New Color Movies of Brain Activity During Transcendence 11-02


Dr. Alarik Arenander, Director of the Institute’s Brain Research Institute (BRI), has spent the last two weeks analyzing brain imaging data to create the first-ever 3-D, color movies of changing electromagnetic fields in the brains of subjects experiencing “transcendental consciousness”—an experience leading to what many ancient traditions call “enlightenment.”

Dr. Arenander worked with scientists at the Henry Ford Hospital Neuromagnetism Lab in Detroit, using scientific equipment available in only seven other advanced brain research centers in the United States. Dr. Arenander acquired this remarkable data during a visit to the Scripps Research Institute in La Jolla, under the sponsorship of the company that manufactures these neuroimaging machines.

The 3-D brain movies being created at the BRI from Dr. Arenander’s data will display the moment-by-moment reconfiguration in the brain of billions of electromagnetic signals during the shift from normal perceptual activity to the experience of transcendental consciousness, the unified field of consciousness. The movies will provide an invaluable research tool to study in detail this transformation in the brain and its effects on human potential.

Dr. Arenander analyzed data from magnetoencephalography (MEG) brain scans of subjects who were experiencing periods of spontaneous breath quiescence during their practice of the Transcendental Meditation® technique. Breath quiescence, or breath suspension, is an objective physiological measure that has been scientifically correlated with subjective experiences of “transcendental consciousness” or “unbounded awareness.”
“Transcendental experience has been considered mystical by modern science, something beyond rational comprehension,” says Dr. Arenander. “But now we have the technology to help us begin to systematically access and understand this level of human experience—an experience that could be vital in creating a strategy to develop the full potential of the human brain physiology.”
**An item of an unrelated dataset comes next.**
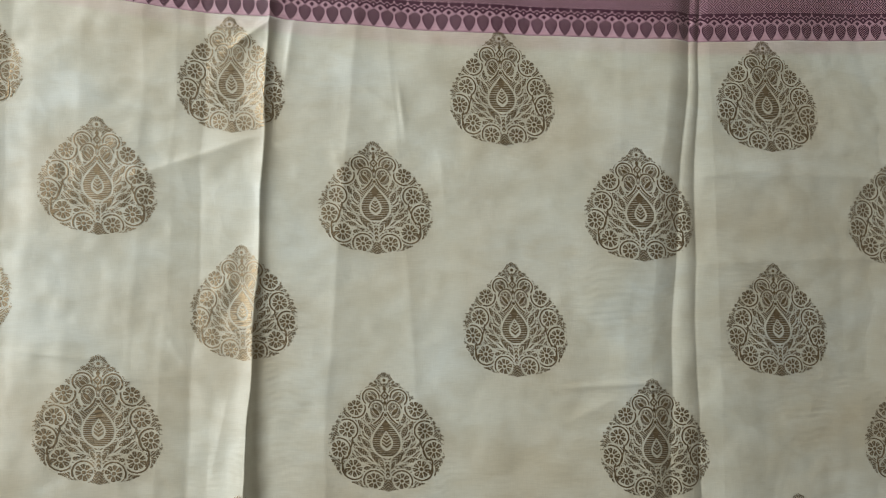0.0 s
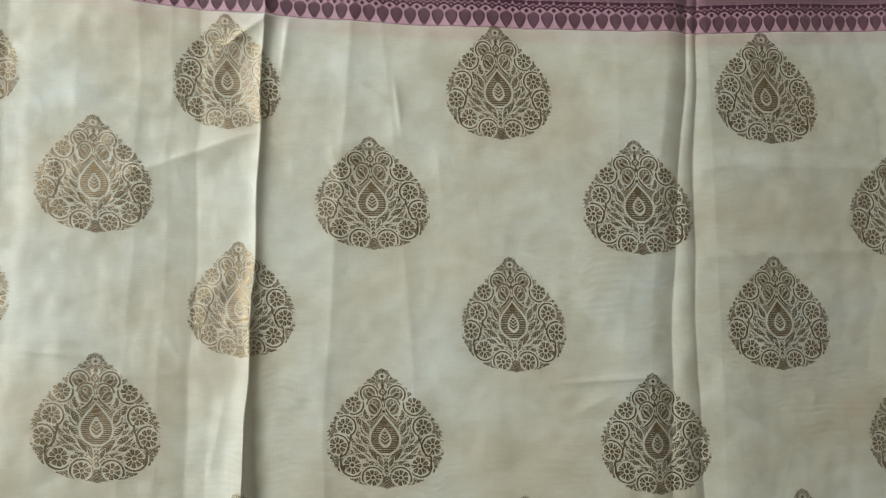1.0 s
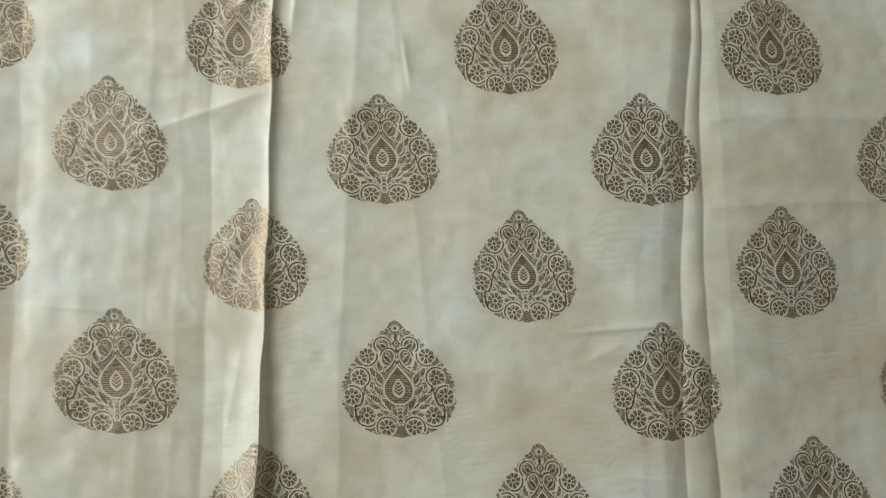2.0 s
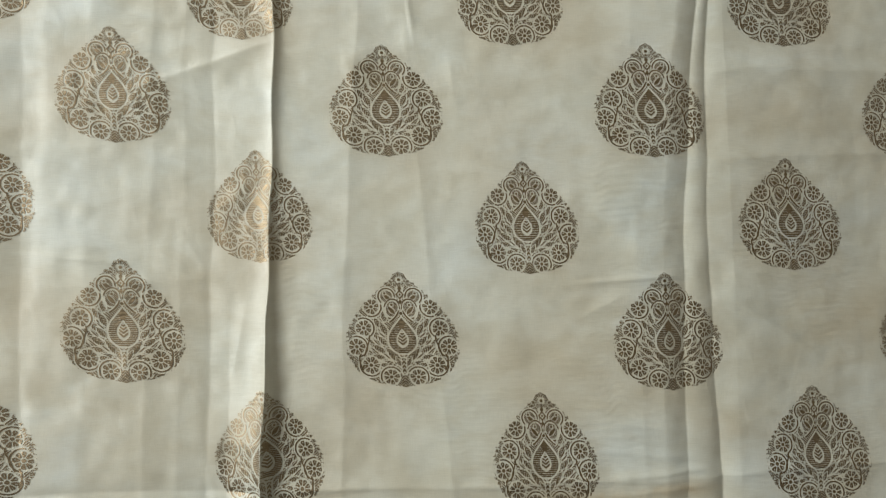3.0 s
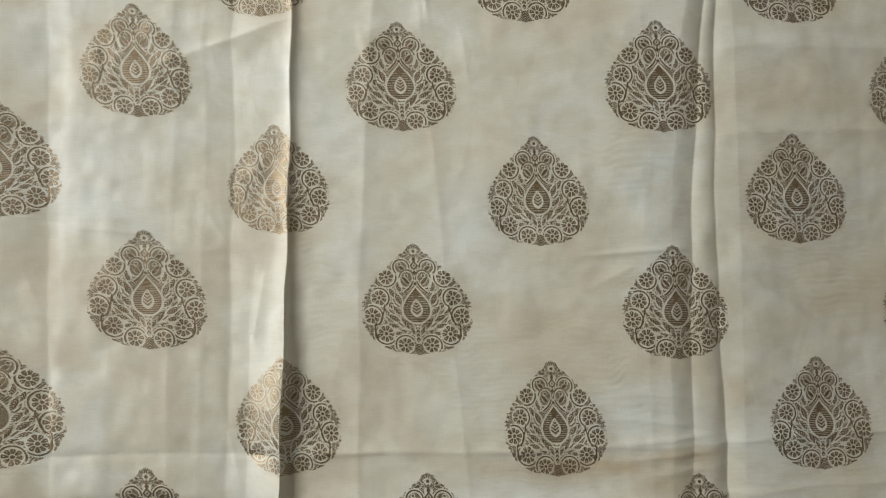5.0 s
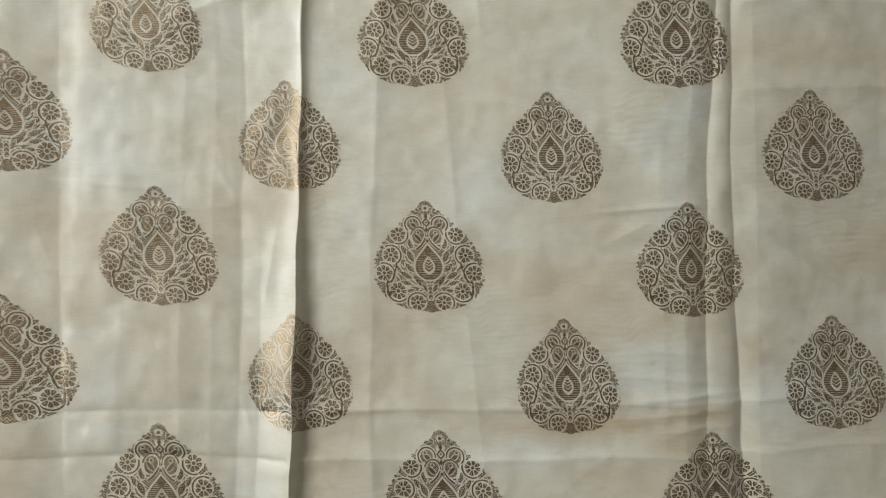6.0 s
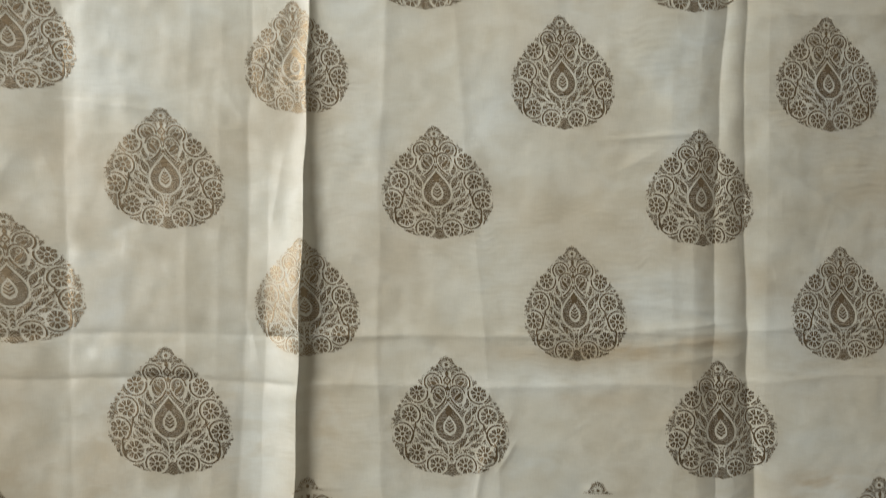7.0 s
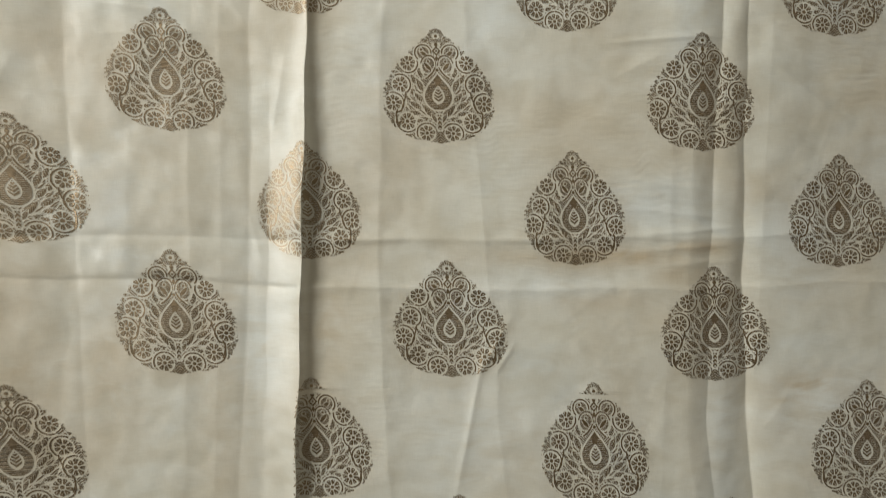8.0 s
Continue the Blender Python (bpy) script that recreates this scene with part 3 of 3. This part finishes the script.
    p.hatched(np.hypot(x, y - 36) < 34, 9, 3, 0.9)
    p.disc(0, 36, 0, 15, False)
    p.disc(0, 36, 0, 8, True)
    for cx, cy, l, w, a in ((0, 10, 22, 14, 90), (21, 16, 26, 13, 48), (28, 40, 26, 13, -10), (16, 58, 22, 12, -58)):
        p.leaf(cx, cy, l, w, a, 0.0, 3.0, 3.5)
    p.leaf(50, 62, 40, 15, -16, 9.0, 3.5)
    p.leaf(44, 44, 30, 12, 40, 9.0, 3.0)
    p.on &= x < rim + 8
    return p


PAINT = motif_mask()
FULL = np.concatenate([PAINT.on[:, ::-1], PAINT.on], 1)
HALF_COLS = PAINT.on.shape[1]
MOTIF_QUADS = []
for r, a, b in runs_of(FULL):
    v = 1 - (PAINT.y[r, 0]) / 584
    MOTIF_QUADS += cut((a - HALF_COLS) / 566, (b - HALF_COLS) / 566, v - 2.3 / 584, v, 0.035)


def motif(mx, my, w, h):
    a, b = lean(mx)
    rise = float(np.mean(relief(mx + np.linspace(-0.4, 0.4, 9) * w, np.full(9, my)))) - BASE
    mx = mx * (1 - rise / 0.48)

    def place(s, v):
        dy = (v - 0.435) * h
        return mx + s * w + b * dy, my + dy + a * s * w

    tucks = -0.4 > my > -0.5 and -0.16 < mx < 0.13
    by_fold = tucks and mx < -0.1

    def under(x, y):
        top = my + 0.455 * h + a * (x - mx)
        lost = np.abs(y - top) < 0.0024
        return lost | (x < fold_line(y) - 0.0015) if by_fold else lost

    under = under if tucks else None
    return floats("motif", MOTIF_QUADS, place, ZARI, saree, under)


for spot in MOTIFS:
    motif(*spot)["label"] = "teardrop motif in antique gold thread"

# ---- the border's figure: drops, eyes, crowns and a diamond lattice ----
PITCH = 0.01248
s, v = np.meshgrid(np.arange(0.5, 62) * PITCH / 62 - PITCH / 2, np.arange(0, 0.068, 0.00042))
fig = v > 0.0158
up = np.clip((v - 0.0003) / 0.0107, 0, 1)
half = np.where(v < 0.0110, 0.0054 * np.sin(up * math.pi / 2) ** 0.95, 0.0054 * np.sqrt(np.clip(1 - ((v - 0.0110) / 0.0052) ** 2, 0, 1)))
drop = (np.abs(s) < half) & (v > 0.0003) & (v < 0.0163)
fig = fig | drop
fig &= ~(drop & (np.abs(s) < half - 0.0007) & (((s * 0.75 - v) % 0.0021) < 0.00085))
h = PITCH / 2 - np.abs(s)
fig &= ~((np.abs(s) < half + 0.0006) & ~drop & (v < 0.0172) & (v > 0.012))
fig &= ~((np.hypot(s / 1.0, v - 0.0106) < 0.0064) & ~drop & (v > 0.0118))
eye = np.abs(v - 0.0172) < 0.0034 * (1 - (h / 0.0054) ** 2)
fig &= ~eye
fig |= (h + np.abs(v - 0.0172)) < 0.0023
fig &= ~((np.abs(v - 0.0228 - 0.0010 * np.cos(s * 4 * math.pi / PITCH)) < 0.00055) & (v > 0.0205))
fig &= ~((h / 0.0013 + np.abs(v - 0.0244) / 0.0018) < 1)
fig &= ~((np.abs(s) / 0.0011 + np.abs(v - 0.0204) / 0.0012) < 1)
lat = v - 0.0330
m1 = np.abs(((np.abs(s) + np.abs(((lat + PITCH / 2) % PITCH) - PITCH / 2)) - PITCH / 2))
cell = np.minimum(np.abs(s) + np.abs(((lat + PITCH / 2) % PITCH) - PITCH / 2), h + np.abs((lat % PITCH) - PITCH / 2))
lines = (m1 < 0.00072) | (np.abs(cell - 0.0037) < 0.00060)
px, py = np.abs(s), np.abs(((lat + PITCH / 2) % PITCH) - PITCH / 2)
qx, qy = h, np.abs((lat % PITCH) - PITCH / 2)
plus = ((px < 0.00055) & (py < 0.0019)) | ((py < 0.00055) & (px < 0.0019)) | ((qx < 0.00055) & (qy < 0.0019)) | ((qy < 0.00055) & (qx < 0.0019))
fig &= ~((v > 0.0266) & (lines | plus))
UNIT = []
for r, a, b in runs_of(fig):
    UNIT += cut(a / 62 * PITCH - PITCH / 2, b / 62 * PITCH - PITCH / 2, r * 0.00042, (r + 1) * 0.00042, 0.004)
UNIT = np.array(UNIT)
REPEATS = []
for k in range(-48, 27):
    REPEATS.append(UNIT + np.array([0.2072 + k * PITCH, 0.2072 + k * PITCH, 0, 0]))
floats("border_figure", np.concatenate(REPEATS), lambda s, v: (s, border_line(s) + v), MAROON, border)["label"] = "maroon woven drops and diamond lattice"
The first landmark research on the nature of transcendental consciousness was published in Science 30 years ago by Dr. Robert Keith Wallace, who identified physiological correlates of the experience and called it “a wakeful hypometabolic state.” Since these first studies, Dr. Fred Travis at Maharishi University of Management and other researchers have been examining autonomic and cerebral changes during meditation. The BRI’s new color movies represent yet another breakthrough in understanding the nature of brain functioning during the experience of transcendental consciousness.

“This is exciting research,” says Dr. Arenander. “It clearly reveals a unique style of holistic, global functioning in the brain. These findings will ignite interest among neuroscientists around the world, boost participation in such studies, and help facilitate an understanding of the link between science, consciousness, and spirituality.

“This research is especially important given the current, fragmented context of brain research associated with the study of consciousness and spirituality,” he added. “Most research on spirituality has not located any holistic basis for such experiences; instead, the research has contributed to an increasingly fragmented viewpoint. A thorough scientific understanding of the nature of consciousness will transform and enlighten the field of neuroscience itself—and will provide dramatic evidence about the fundamental nature of human awareness at the basis of all our thinking, feeling, and behavior.”